会社に対する周りの評価が変わったと感じます。会社設立からこれまでの取り組みが認められているということで我々の自信になりましたし、会社に対する信用度も高まりました。これにより、今まで以上に事業の可能性がさらに広がると感じています。
ーー具体的にはどのような構想があるのですか?
海外展開ですね。今までは日本国内の日本酒愛好家に向けての発信が主でしたが、これからは海外に向けて自社制作のハイエンド日本酒を発信していきたいと考えています。
ーーSakeaiアプリではなく、海外ではハイエンド日本酒が軸となるのですか?
そもそも、海外での日本酒の飲み方や消費スタイルは日本とは異なるんです。例えば、アメリカでは、テキーラのように日本酒をショットとして楽しむのが一般的だったりします。そのため、日本国内に発信している形とは違ったアプローチを模索する必要があると考えています。Jスタ新潟に選ばれたことは、将来的な海外展開において重要なステップになると期待しています。
(今後の展望について)
ユーザー目線のサービスで世界と酒蔵の掛け橋に
ーー着実に事業をステージアップされていますが、これからどんな展開を考えていますか?

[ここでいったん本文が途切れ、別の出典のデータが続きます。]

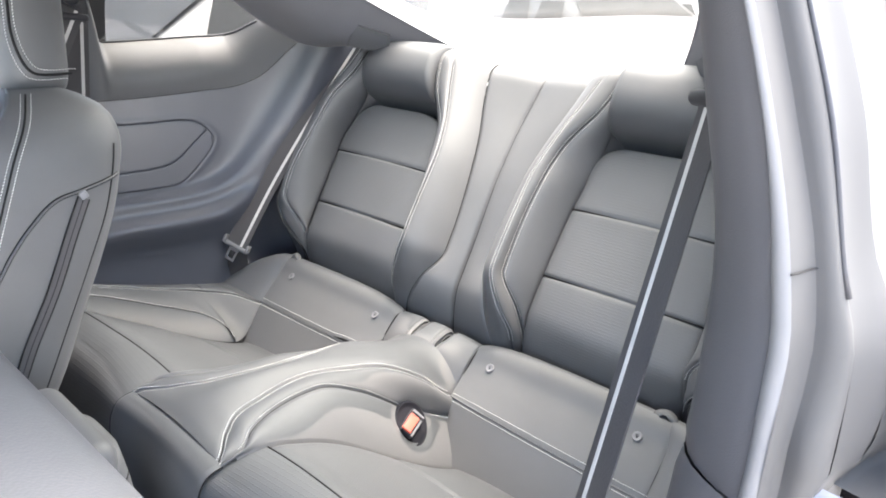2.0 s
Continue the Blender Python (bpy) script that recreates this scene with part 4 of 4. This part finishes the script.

ステージが変わっても、我々の根本にあるのは「世界中の人がお酒を愛し、お酒を最大限楽しめる世の中をつくる」という信念です。これを実現するため、お酒好きな人が望むサービスを模索し、提供し続けていきたいです。
現在、我々はアプリとサブスクで、「新たな日本酒と出会う→好みの日本酒データを募る→より好みにあった新たな日本酒に出会う」というサイクルを作ることが出来ています。
一方、自社制作のハイエンド日本酒は、使用する酒米や米を磨く割合など、こだわり抜いた唯一無二のものになりました。こちらはアプリやサブスクとは異なる世界観で、ブランドのストーリーを伝えながらさらなる価値を高めていくことを目指しています。実際、この日本酒は1本3万円近くするものですが、事前予約の200本は完売しました。それだけ日本酒愛好家の皆さんの期待度の大きさを実感しています。
我々は「ユーザー目線」を大切にこれら2つの軸をより強化し、世界へサービスを展開していくつもりです。最終的には、このサービスが広がることでユーザーと酒蔵の掛け橋となり、酒蔵への還元や日本酒市場の拡大に貢献したいと考えています。